Gene Mumford joined gospel group The Golden Gate Quartet, but in 1953 he decided to return to secular music. He recruited the quartet's Orville Brooks and pianist Glenn Burgess, and singers David "Boots" Bowers and Isaiah Bing of the King Odom Four, this group then becoming the new incarnation of The Larks. Bess Berman at Apollo wanted the group to develop as a mainstream pop music group, rather than an R&B group, and they released a number of singles in that vein. They also appeared in the movie Rhythm & Blues Revue. However, commercial success eluded them, and the second Larks disbanded in 1955.
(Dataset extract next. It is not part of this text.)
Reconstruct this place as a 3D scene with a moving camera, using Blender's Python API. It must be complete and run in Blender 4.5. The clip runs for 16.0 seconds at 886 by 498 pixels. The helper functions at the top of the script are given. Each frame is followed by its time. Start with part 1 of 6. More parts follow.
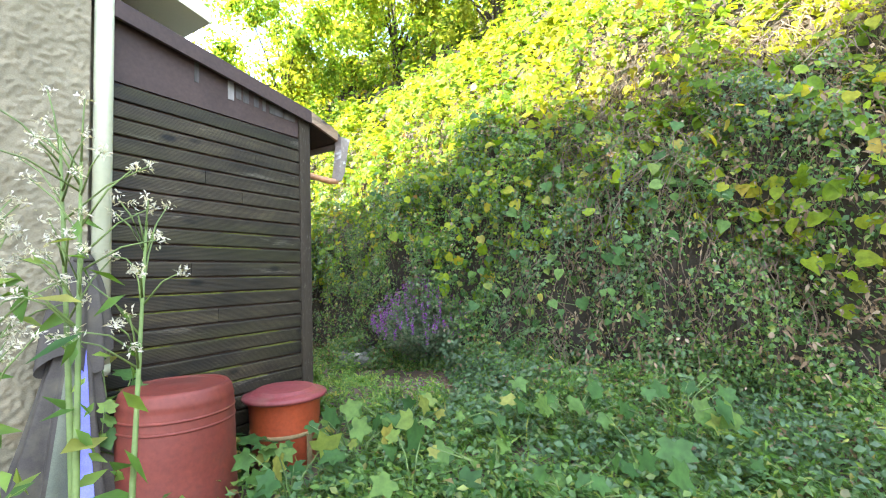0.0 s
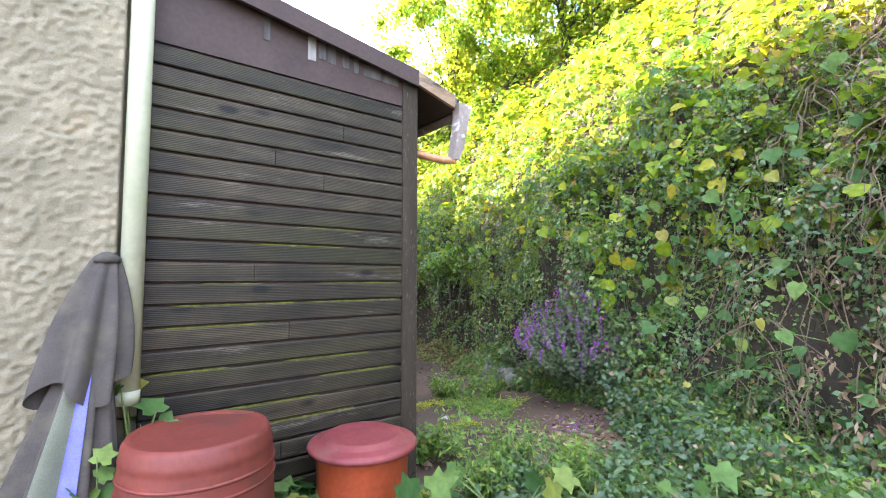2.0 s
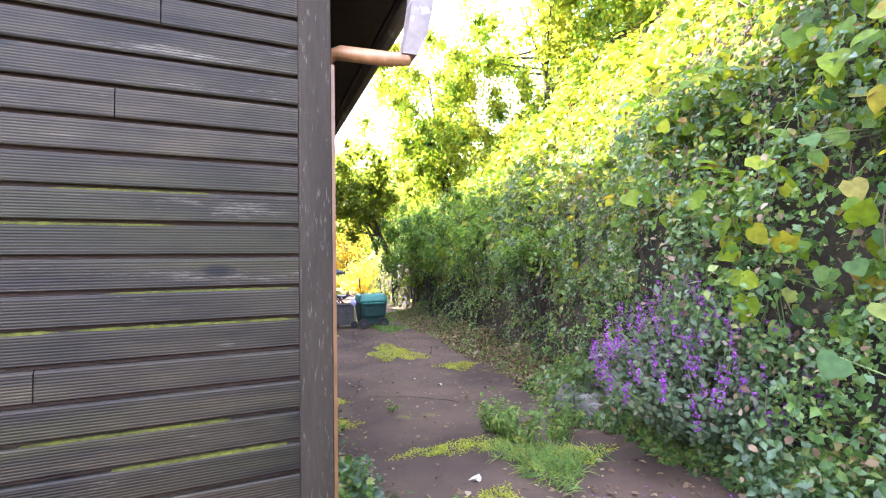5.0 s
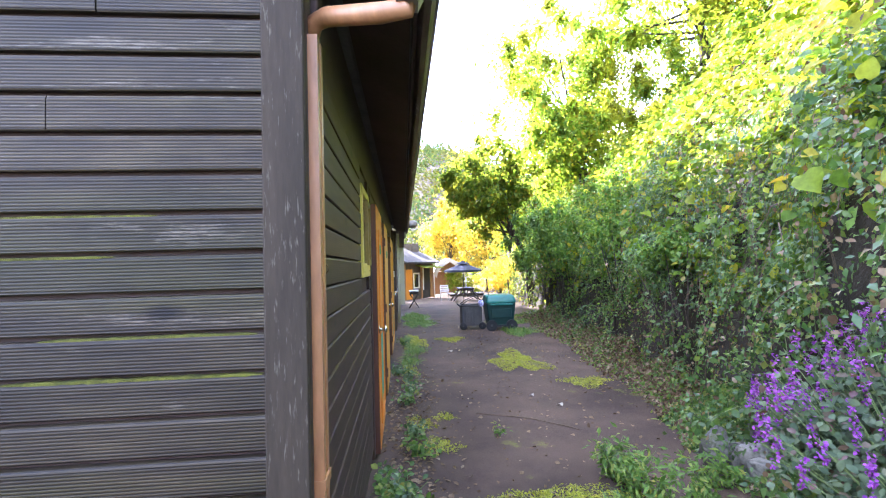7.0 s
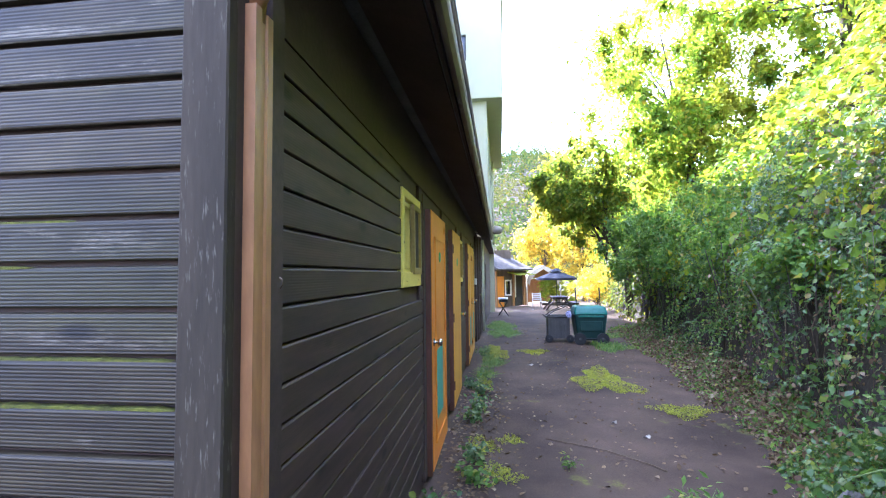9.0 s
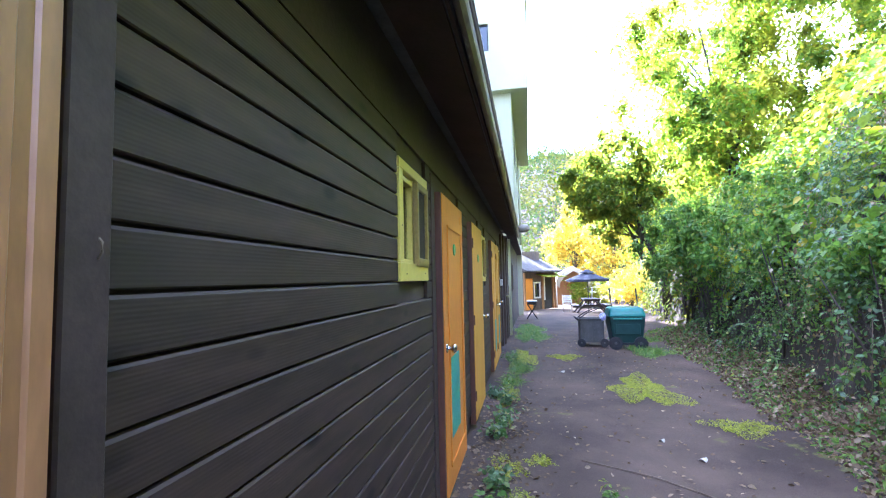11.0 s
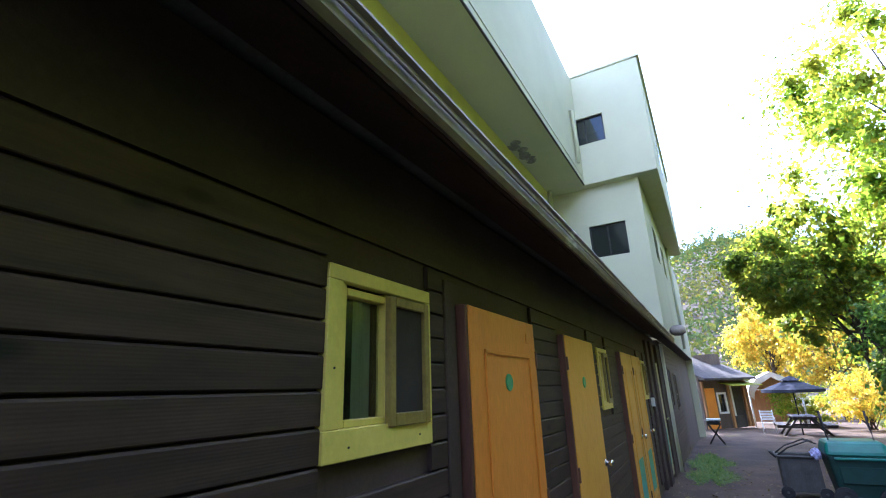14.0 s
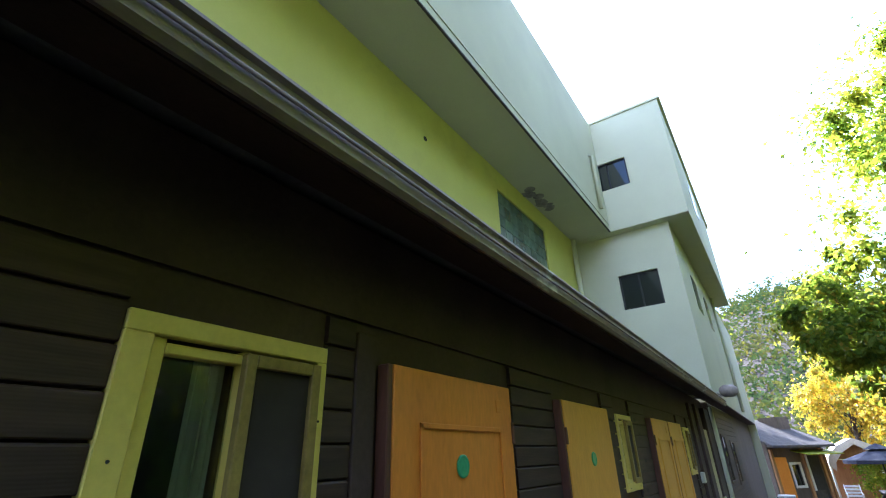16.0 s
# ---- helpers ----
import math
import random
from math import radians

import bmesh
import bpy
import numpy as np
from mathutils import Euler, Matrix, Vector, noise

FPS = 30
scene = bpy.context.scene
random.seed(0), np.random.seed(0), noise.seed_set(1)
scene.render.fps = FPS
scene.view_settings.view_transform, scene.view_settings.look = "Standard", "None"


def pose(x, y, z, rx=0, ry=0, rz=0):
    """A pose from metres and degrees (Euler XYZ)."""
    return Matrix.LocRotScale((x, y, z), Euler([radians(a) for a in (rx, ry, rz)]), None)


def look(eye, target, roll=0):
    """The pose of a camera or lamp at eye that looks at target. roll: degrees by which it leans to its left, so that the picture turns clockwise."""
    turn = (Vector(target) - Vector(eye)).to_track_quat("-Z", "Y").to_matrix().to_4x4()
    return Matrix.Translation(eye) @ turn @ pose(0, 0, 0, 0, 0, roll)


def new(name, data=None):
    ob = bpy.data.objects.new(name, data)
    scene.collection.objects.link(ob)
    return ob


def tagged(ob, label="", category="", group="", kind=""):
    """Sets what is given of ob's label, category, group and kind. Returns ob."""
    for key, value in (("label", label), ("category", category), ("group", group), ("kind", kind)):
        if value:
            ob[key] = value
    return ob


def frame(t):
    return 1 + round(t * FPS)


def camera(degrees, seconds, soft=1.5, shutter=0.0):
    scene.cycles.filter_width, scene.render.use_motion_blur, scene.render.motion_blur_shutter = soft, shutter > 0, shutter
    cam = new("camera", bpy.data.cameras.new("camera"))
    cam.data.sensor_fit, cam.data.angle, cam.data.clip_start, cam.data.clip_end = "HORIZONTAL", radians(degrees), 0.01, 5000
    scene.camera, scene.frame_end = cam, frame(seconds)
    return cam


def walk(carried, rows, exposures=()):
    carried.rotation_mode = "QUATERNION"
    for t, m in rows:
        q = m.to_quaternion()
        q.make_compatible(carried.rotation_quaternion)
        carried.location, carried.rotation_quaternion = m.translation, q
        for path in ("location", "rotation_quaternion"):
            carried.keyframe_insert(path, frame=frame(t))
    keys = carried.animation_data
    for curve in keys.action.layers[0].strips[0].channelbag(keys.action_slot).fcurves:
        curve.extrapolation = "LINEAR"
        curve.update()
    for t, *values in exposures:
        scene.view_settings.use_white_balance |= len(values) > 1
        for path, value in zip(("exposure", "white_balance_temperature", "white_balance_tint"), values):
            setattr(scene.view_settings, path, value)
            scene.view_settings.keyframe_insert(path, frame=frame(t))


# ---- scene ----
cam = camera(88.6, 16.0, soft=1.15)
PATH = [
    (0, (-2.531, -2.771, 1.339), (-0.821, -1.743, 1.466), -1.9),
    (0.5, (-2.275, -2.722, 1.346), (-0.718, -1.478, 1.514), -1.3),
    (1, (-2.056, -2.687, 1.394), (-0.619, -1.309, 1.583), -1.1),
    (1.5, (-1.778, -2.508, 1.369), (-0.431, -1.041, 1.547), -0.5),
    (2, (-1.562, -2.35, 1.419), (-0.352, -0.763, 1.544), 0.0),
    (2.5, (-1.316, -2.255, 1.418), (-0.269, -0.554, 1.517), -0.1),
    (3, (-1.084, -2.225, 1.464), (-0.098, -0.488, 1.57), -0.9),
    (3.5, (-0.854, -2.062, 1.411), (0.103, -0.309, 1.518), -1.3),
    (3.7, (-0.756, -1.959, 1.424), (0.181, -0.195, 1.531), -1.5),
    (5.8, (-0.09, -1.418, 1.461), (0.54, 0.479, 1.516), -0.8),
    (6, (-0.074, -1.383, 1.48), (0.502, 0.532, 1.528), -0.9),
    (6.5, (0.01, -1.304, 1.493), (0.347, 0.666, 1.556), -1.3),
    (7, (0.237, -1.166, 1.539), (0.414, 0.824, 1.616), -1.6),
    (7.5, (0.364, -1.087, 1.533), (0.43, 0.91, 1.614), -1.9),
    (8, (0.466, -0.938, 1.55), (0.42, 1.058, 1.659), -1.3),
    (8.5, (0.52, -0.901, 1.561), (0.343, 1.087, 1.69), -0.8),
    (8.7, (0.542, -0.897, 1.562), (0.326, 1.087, 1.686), -0.6),
    (10.8, (0.548, -0.42, 1.49), (0.232, 1.553, 1.557), -1.3),
    (11, (0.574, -0.336, 1.492), (0.21, 1.626, 1.623), -1.2),
    (11.5, (0.683, -0.143, 1.631), (0.154, 1.748, 2.012), -0.3),
    (12, (0.75, 0.049, 1.64), (0.079, 1.871, 2.119), -1.2),
    (12.5, (0.817, 0.294, 1.648), (0.067, 2.074, 2.168), -1.3),
    (13, (0.883, 0.451, 1.654), (0.077, 2.202, 2.189), -1.6),
    (13.5, (0.959, 0.577, 1.667), (0.064, 2.275, 2.228), -1.6),
    (14, (0.989, 0.679, 1.674), (0.053, 2.342, 2.273), -1.9),
    (14.5, (0.967, 0.888, 1.681), (0.028, 2.527, 2.339), -1.7),
    (15, (0.965, 1.042, 1.702), (0.017, 2.654, 2.413), -1.9),
    (15.5, (1.061, 1.197, 1.7), (0.065, 2.755, 2.463), -1.7),
    (16, (1.165, 1.3, 1.744), (0.137, 2.799, 2.58), -1.5),
]
walk(cam, [(t, look(eye, target, roll)) for t, eye, target, roll in PATH],
     exposures=[(0, 3.15, 6250, 8), (1.5, 3.25, 6200, 14), (3.5, 3.5, 6050, 25), (6, 3.78, 5850, 28), (6.8, 3.65, 5650, 26), (7.5, 3.36, 5450, 25), (8.7, 3.36, 5250, 25), (10.8, 3.75, 5000, 25), (11.5, 3.32, 5000, 24), (13, 2.85, 5150, 25), (16, 2.45, 5200, 20)])
TAU = 2 * math.pi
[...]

==Subsequent solo careers==
Mumford first joined the Serenaders, and then joined David McNeil in Billy Ward & the Dominoes, where he replaced Jackie Wilson. As the Dominoes’ lead singer, he was responsible for two big hits in 1957, "Stardust" and "Deep Purple". Later, both Mumford and McNeil performed as members of a version of The Ink Spots. Mumford died in 1977. McNeil continued as a member of "The Fabulous Ink Spots" until 1989, dying in 2005.

Thermon Ruth continued his activities as a prominent and influential deejay, MC and promoter, often billed as T. Ruth. In 1955, he succeeded for the first time in the history of American entertainment in signing a gospel group, the Selah Jubilee Singers, to play in a commercial theater.

Bunn continued his musical career after his early solo recordings, initially as manager and guitarist of R&B group The Wheels and then, in 1956, as one half of The Lovers with Anna Lee Sanford, who became his wife. The pair had a minor R&B hit in 1957 with "Darling It’s Wonderful", and another in 1959 with "It’s Too Late" on Bobby Robinson's Fire label, this time credited as "Tarheel Slim and Little Ann". He also recorded in a rockabilly style, on songs such as 1959's "Number Nine Train". In the mid-1960s, Tarheel and Ann recorded soul music, and in the early 1970s Tarheel Slim made further recordings including a largely solo blues album, No Time At All, on Trix Records. As a result, Bunn performed at blues and folk festivals until his death in 1977.